PARIS : Résidus de déchets brûlés, abribus détruits, bris de verre au sol, forces policières omniprésentes... les touristes visitant Paris ne peuvent ignorer la contestation parfois violente agitant la France, qu'ils soutiennent ou non la réforme des retraites voulue par le président Macron.
En bas de Montmartre, colline très fréquentée que surplombe la spectaculaire église du Sacré-Coeur, un alignement de fourgonnettes bleues et de nombreux gendarmes rappelaient vendredi soir combien la situation pouvait se tendre subitement dans un quartier jusqu'ici largement épargné par la mobilisation.
Un moment politique que n'apprécie que modérément Judith Jonker, 67 ans, venue justement en France pour célébrer la fin de sa vie active.
«Nous avons besoin de changement, nous vieillissons et il faut bien que l'on paye les retraites», explique cette Néerlandaise à l'AFP, reprenant les arguments avancés par l'exécutif français. «Je comprends la position de votre gouvernement», poursuit-elle, accompagnée de ses soeurs et de sa mère.
Même son de cloche pour sa compatriote Miranda Palthe, 51 ans, rencontrée sur le pont Alexandre III, bel ouvrage enjambant le fleuve Seine, à la vue saisissante sur la tour Eiffel: «En Hollande, ils ont aussi changé la loi. (...) Nous l'avons simplement accepté», observe-t-elle.
Et cette professeure d'université à Amsterdam de remarquer : «Je prendrai ma retraite à 67 ans et demi», alors que l'impopulaire réforme récemment adoptée en France fait reculer l'âge de départ de 62 à 64 ans.
Mais l'exécutif, qui savait ne pouvoir compter à l'Assemblée nationale sur une majorité, malgré des mois de concertations, s'est finalement dispensé du vote des parlementaires, en utilisant une disposition constitutionnelle vue par beaucoup comme un «déni de démocratie».

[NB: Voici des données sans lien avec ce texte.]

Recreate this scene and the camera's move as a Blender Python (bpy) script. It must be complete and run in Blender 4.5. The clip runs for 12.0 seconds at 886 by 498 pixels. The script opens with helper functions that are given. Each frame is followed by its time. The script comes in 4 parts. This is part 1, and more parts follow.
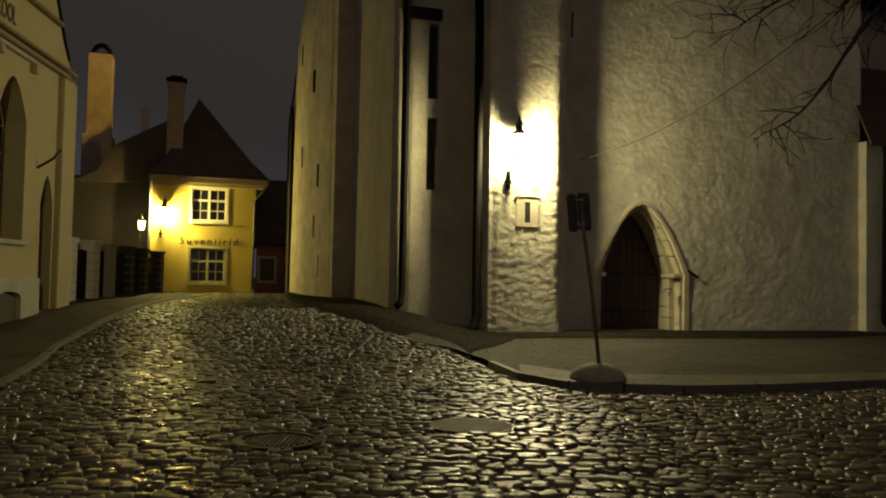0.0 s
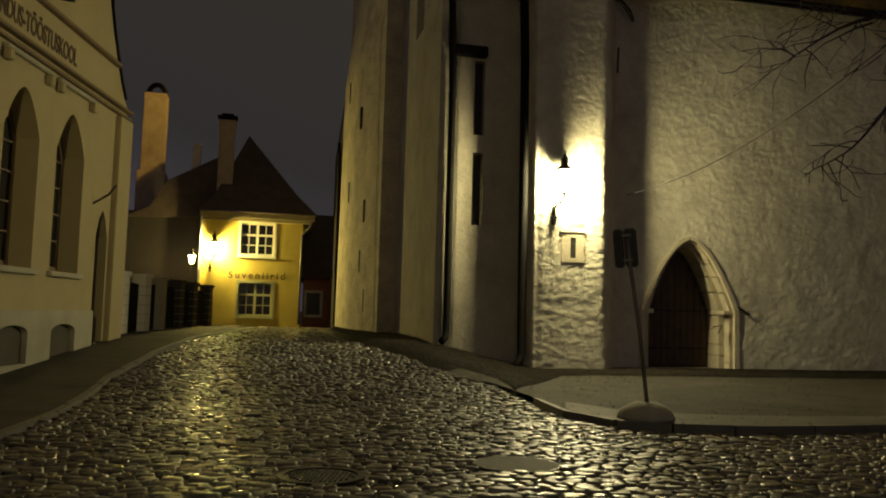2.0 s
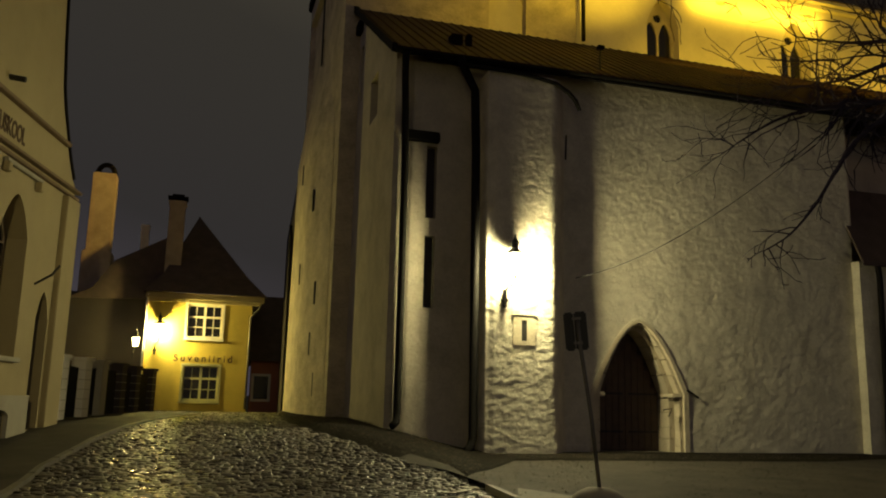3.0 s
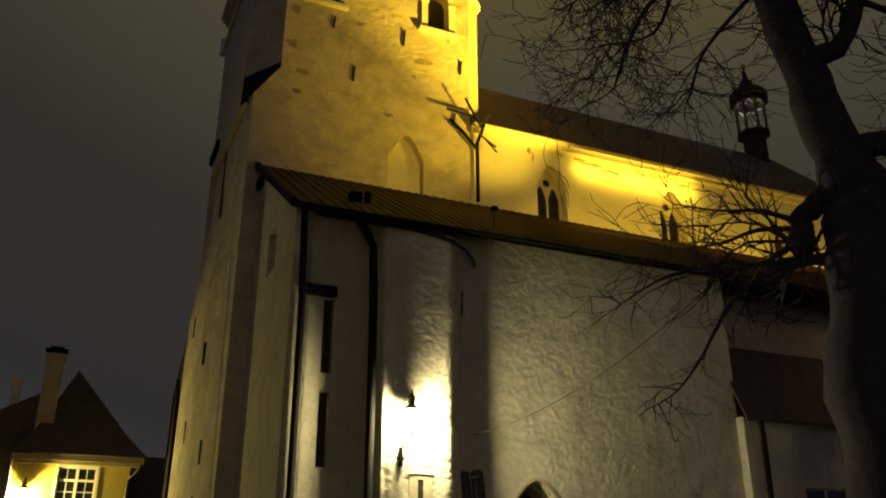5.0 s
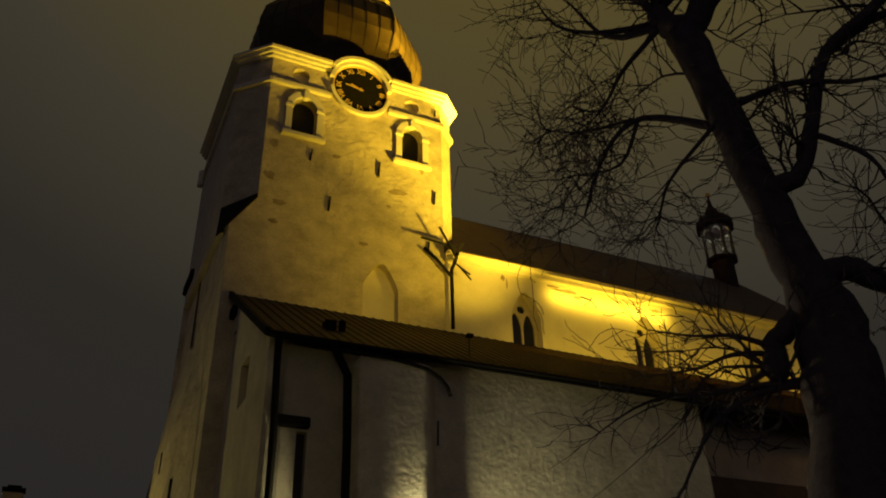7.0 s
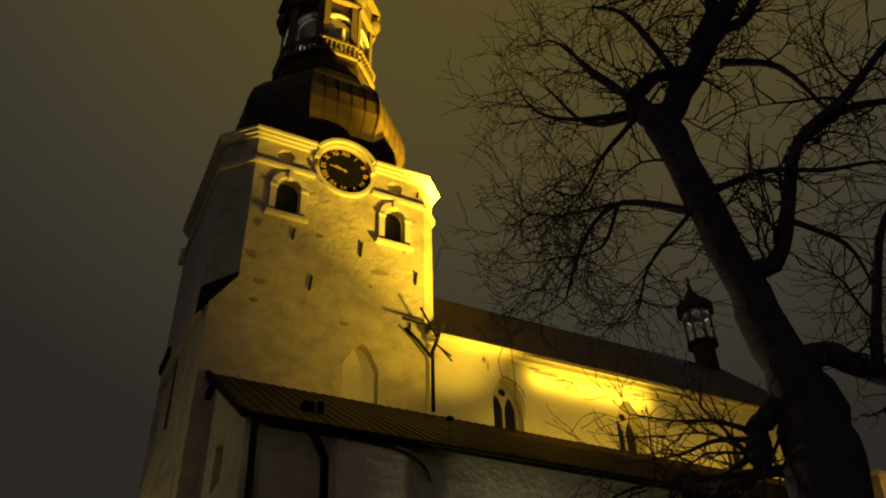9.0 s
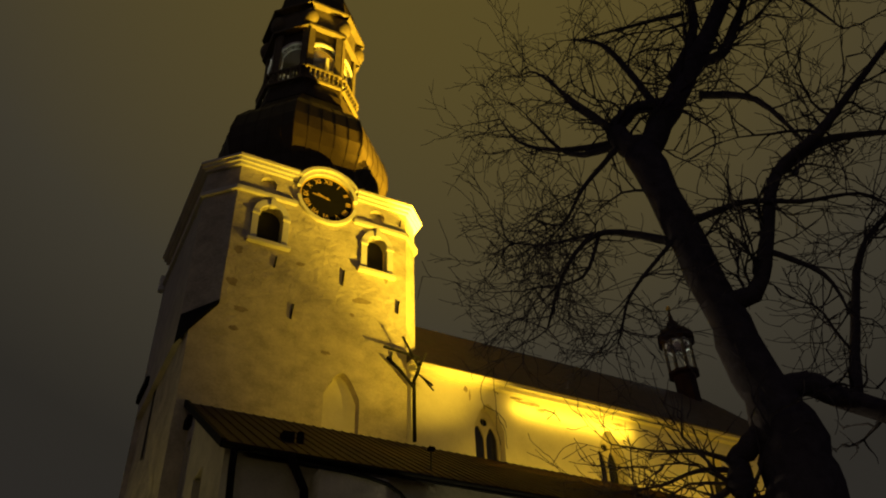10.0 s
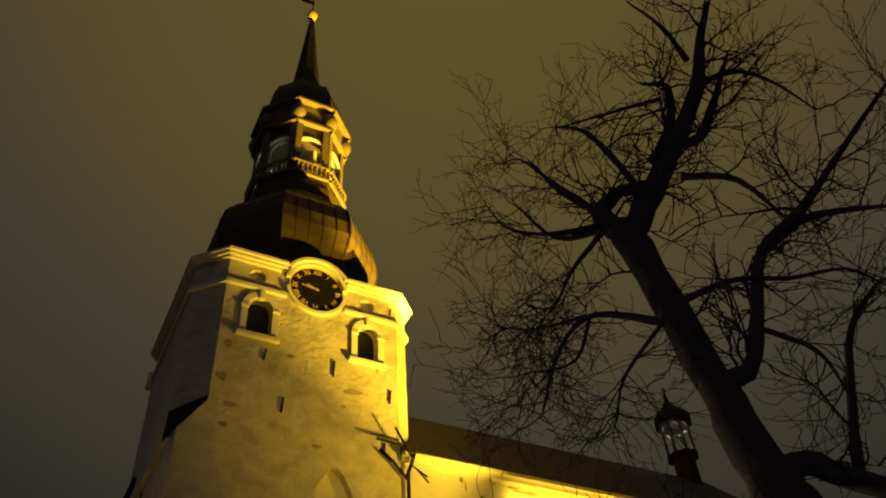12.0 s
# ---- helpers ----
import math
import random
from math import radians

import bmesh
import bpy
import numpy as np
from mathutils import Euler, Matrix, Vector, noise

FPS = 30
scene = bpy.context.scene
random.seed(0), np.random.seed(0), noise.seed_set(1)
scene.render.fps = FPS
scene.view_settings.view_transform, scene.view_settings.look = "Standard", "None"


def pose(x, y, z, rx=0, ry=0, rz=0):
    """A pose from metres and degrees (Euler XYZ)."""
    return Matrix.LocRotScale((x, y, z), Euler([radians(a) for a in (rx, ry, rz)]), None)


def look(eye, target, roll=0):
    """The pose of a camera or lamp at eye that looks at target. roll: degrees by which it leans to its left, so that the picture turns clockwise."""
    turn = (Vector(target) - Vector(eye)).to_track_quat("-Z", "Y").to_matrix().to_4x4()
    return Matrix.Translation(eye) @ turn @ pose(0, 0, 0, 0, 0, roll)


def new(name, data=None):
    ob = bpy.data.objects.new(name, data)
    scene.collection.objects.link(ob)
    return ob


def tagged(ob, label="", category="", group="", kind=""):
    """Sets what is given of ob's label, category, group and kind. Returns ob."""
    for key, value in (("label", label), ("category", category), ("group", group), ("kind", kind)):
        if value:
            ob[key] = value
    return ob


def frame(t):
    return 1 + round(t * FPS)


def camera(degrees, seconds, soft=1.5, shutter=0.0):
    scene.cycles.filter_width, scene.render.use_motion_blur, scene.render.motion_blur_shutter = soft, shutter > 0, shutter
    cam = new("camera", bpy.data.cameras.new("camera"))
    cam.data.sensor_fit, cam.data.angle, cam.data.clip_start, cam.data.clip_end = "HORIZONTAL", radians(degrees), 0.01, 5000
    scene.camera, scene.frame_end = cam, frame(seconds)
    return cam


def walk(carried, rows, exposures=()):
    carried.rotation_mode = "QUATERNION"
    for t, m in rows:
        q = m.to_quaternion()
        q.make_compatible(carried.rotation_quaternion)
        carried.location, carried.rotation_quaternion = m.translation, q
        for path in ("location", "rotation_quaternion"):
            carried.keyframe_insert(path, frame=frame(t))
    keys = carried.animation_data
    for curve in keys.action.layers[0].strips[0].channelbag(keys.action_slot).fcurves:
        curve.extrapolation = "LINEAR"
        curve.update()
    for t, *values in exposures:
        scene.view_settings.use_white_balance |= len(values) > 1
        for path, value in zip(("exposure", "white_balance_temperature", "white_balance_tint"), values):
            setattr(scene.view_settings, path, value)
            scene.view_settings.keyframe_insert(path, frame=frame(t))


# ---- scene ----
cam = camera(57.0, 12.0, soft=2.0)
EYE = 1.6
# seconds, yaw, pitch, lean: the phone turns in place and rises a little
ROWS = [
    (0, 0.0, 2.2, 1.2),
    (0.5, 1.98, 2.51, 1.51),
    (1, 3.54, 2.94, 1.62),
    (1.5, 4.07, 3.62, 1.64),
    (2, 3.22, 4.57, 1.62),
    (2.5, 2.52, 7.33, 1.62),
    (3, -0.05, 10.43, 1.44),
    (3.2, -1.12, 12.05, 1.31),
    (5, -7.38, 21.32, 0.03),
    (5.5, -8.24, 23.72, -0.34),
    (6, -8.66, 25.92, -0.64),
    (6.5, -9.04, 28.35, -0.71),
    (7, -9.45, 30.22, -1.37),
    (9, -11.16, 35.84, -1.62),
    (9.5, -11.98, 36.52, -1.84),
    (10, -12.81, 37.81, -2.35),
    (10.5, -13.48, 40.21, -3.26),
    (11, -13.92, 41.58, -4.12),
    (11.5, -14.13, 43.26, -4.51),
    (12, -14.28, 43.84, -5.01),
]
walk(cam, [(t, pose(0, 0, EYE + 0.004 * t, 90 + pitch, 0, yaw) @ pose(0, 0, 0, 0, 0, lean)) for t, yaw, pitch, lean in ROWS],
     [(0, 0.17), (2.5, 0.26), (4.6, 0.32), (5.5, 0.08), (6.1, -0.1), (7, -0.14), (10.5, -0.12), (12, 0.05)])

# ---- world and light ----
world = bpy.data.worlds.new("night_sky")
scene.world = world
world.use_nodes = True
wn = world.node_tree
bg = wn.nodes["Background"]
wtc = wn.nodes.new("ShaderNodeTexCoord")
wdot = wn.nodes.new("ShaderNodeVectorMath")
wdot.operation = "DOT_PRODUCT"
wdot.inputs[1].default_value = (0.15, 0.40, 0.904)
wramp = wn.nodes.new("ShaderNodeValToRGB")
wramp.color_ramp.interpolation = "LINEAR"
wramp.color_ramp.elements[0].position, wramp.color_ramp.elements[0].color = 0.5, (0.0235, 0.0212, 0.0205, 1)
wramp.color_ramp.elements[1].position, wramp.color_ramp.elements[1].color = 1.0, (0.109, 0.080, 0.020, 1)
behind = wramp.color_ramp.elements.new(0.30)
behind.color = (0.050, 0.043, 0.054, 1)
low = wramp.color_ramp.elements.new(0.70)
low.color = (0.0275, 0.0245, 0.0195, 1)
mid = wramp.color_ramp.elements.new(0.82)
mid.color = (0.051, 0.044, 0.029, 1)
wn.links.new(wtc.outputs["Generated"], wdot.inputs[0])
wn.links.new(wdot.outputs["Value"], wramp.inputs["Fac"])
wn.links.new(wramp.outputs["Color"], bg.inputs["Color"])
bg.inputs["Strength"].default_value = 1.0

# church frame: s along the church to the east, d to the north, z up; d = 0 is the tower's south face
CH = pose(0, 30.95, 0, 0, 0, 16.33)


def chp(s, d, z):
    return CH @ Vector((s, d, z))


def lamp(name, kind, place, power, color, target=None, size=0.1, angle=60, blend=0.5):
    data = bpy.data.lights.new(name, kind)
    data.energy, data.color = power, color
    if kind in ("POINT", "SPOT"):
        data.shadow_soft_size = size
    if kind == "SPOT":
        data.spot_size, data.spot_blend = radians(angle), blend
    ob = new(name, data)
    ob.matrix_world = look(place, target) if target is not None else Matrix.Translation(place)
    return ob


SODIUM, LANTERN, SHOPLIGHT = (1.0, 0.635, 0.035), (1.0, 0.87, 0.44), (1.0, 0.80, 0.22)
LAMP_S, LAMP_D, LAMP_Z = -0.1, -7.9, 5.46

# lamps that the place has: the buttress lantern, the shop's lanterns, floodlights on the church roofs; the lamp behind
# the camera is added
SHF = pose(-11.8, 40.3, 0, 0, 0, 16.3)
lamp("lantern_light", "POINT", chp(LAMP_S + 0.09, LAMP_D - 0.02, LAMP_Z + 0.1), 1850, LANTERN, size=0.22)
lamp("shop_light", "POINT", SHF @ Vector((-1.9, -0.4, 4.5)), 1300, SHOPLIGHT, size=0.12)
lamp("corner_light", "POINT", SHF @ Vector((-2.95, -0.7, 3.75)), 60, SHOPLIGHT, size=0.1)
# spot and glow of an unseen lamp, added to brighten the school front
lamp("unseen_lamp_spot", "SPOT", (0.5, -7.0, 7.1), 2200, (1.0, 0.80, 0.36), (-11.6, 17.5, 4.8), 0.15, 22, 0.5)
lamp("unseen_lamp_glow", "POINT", (0.5, -7.0, 7.1), 280, (1.0, 0.80, 0.40), size=0.2)
lamp("tower_flood", "SPOT", chp(10.4, -4.7, 16.0), 4600, SODIUM, chp(2.6, 0.3, 26.3), 0.3, 82, 1.0)
lamp("dome_flood", "SPOT", chp(13.9, -6.6, 13.2), 58000, SODIUM, chp(3.0, 0, 33.0), 0.2, 48, 1.0)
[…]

Jeudi, plus d'un million de personnes, selon les autorités, 3,5 millions selon le syndicat CGT, ont donc manifesté partout en France contre le coup de force du gouvernement. La colère était palpable parmi les protestataires, avec beaucoup de ressentiment vis-à-vis du chef de l'Etat.
A Paris, ils étaient 119.000 selon les autorités, près de sept fois plus pour la CGT. Longtemps pacifique, l'avant du cortège a connu en fin d'après-midi une éruption de violence, comme dans d'autres villes françaises, avec des pavés, des bouteilles et des feux d'artifice lancés sur les forces de l'ordre.
- 'Paris, soulève-toi' -
Un feu a ensuite été allumé sur la place de la République, lieu traditionnel de rassemblements politiques, au cri de «Paris! Debout! Soulève-toi!». «Les gens n'ont plus peurde rien», indiquait alors Igor, un manifestant de 27 ans, de toutes les marches depuis deux mois, officielles ou spontanées.
Des rassemblements qui prennent parfois des touristes au dépourvu. Tels ces deux adolescents autrichiens en voyage scolaire, interpellés jeudi dernier alors qu'ils tentaient de rejoindre leur famille d'accueil, rapporte le journal français Libération. Ils ont finalement passé la nuit en garde-à-vue avant que leur ambassade n'intervienne.
Rien de tout ceci n'est heureusement arrivé à James Stevens, un consultant britannique de 29 ans, qui qualifie d'«affreuse» l'attitude du gouvernement français.
«Bien sûr qu'il faut bien trouver de l'argent pour payer les pensions», estime-t-il. Mais «le fait que le président ait pris cette décision sans le soutien (...) du peuple est quelque chose d'insensé.»
Près de la cathédrale Notre-Dame, des tas d'immondices s'immiscent dans les photos de vacances, après deux semaines et demi d'une grève des éboueurs. Des milliers de tonnes d'immondices jonchent les rues de la Ville lumière, première destination touristique au monde.
Violetta Lozyuk, une Ukrainienne célébrant son anniversaire à Paris, reste toutefois optimiste : «Ils vont trouver une solution et (...) Paris redeviendra propre et belle comme les gens l'aiment».
Reza Sabouhi, 40 ans, un guide touristique iranien, se dit, lui, «fier des Français», alors que des manifestations sont réprimées dans le sang depuis des mois dans son pays. «Ce mouvement peut motiver des gens dans le monde».
La mobilisation a en tout cas eu raison du plus illustre des visiteurs attendus en France les jours prochains.
Le roi britannique Charles III devait se rendre dans l'Hexagone de dimanche à mercredi. Sa venue a finalement été reportée «compte tenu de l'annonce d'une nouvelle journée d'action nationale contre la réforme des retraites» le 28 mars, a annoncé l’Élysée vendredi.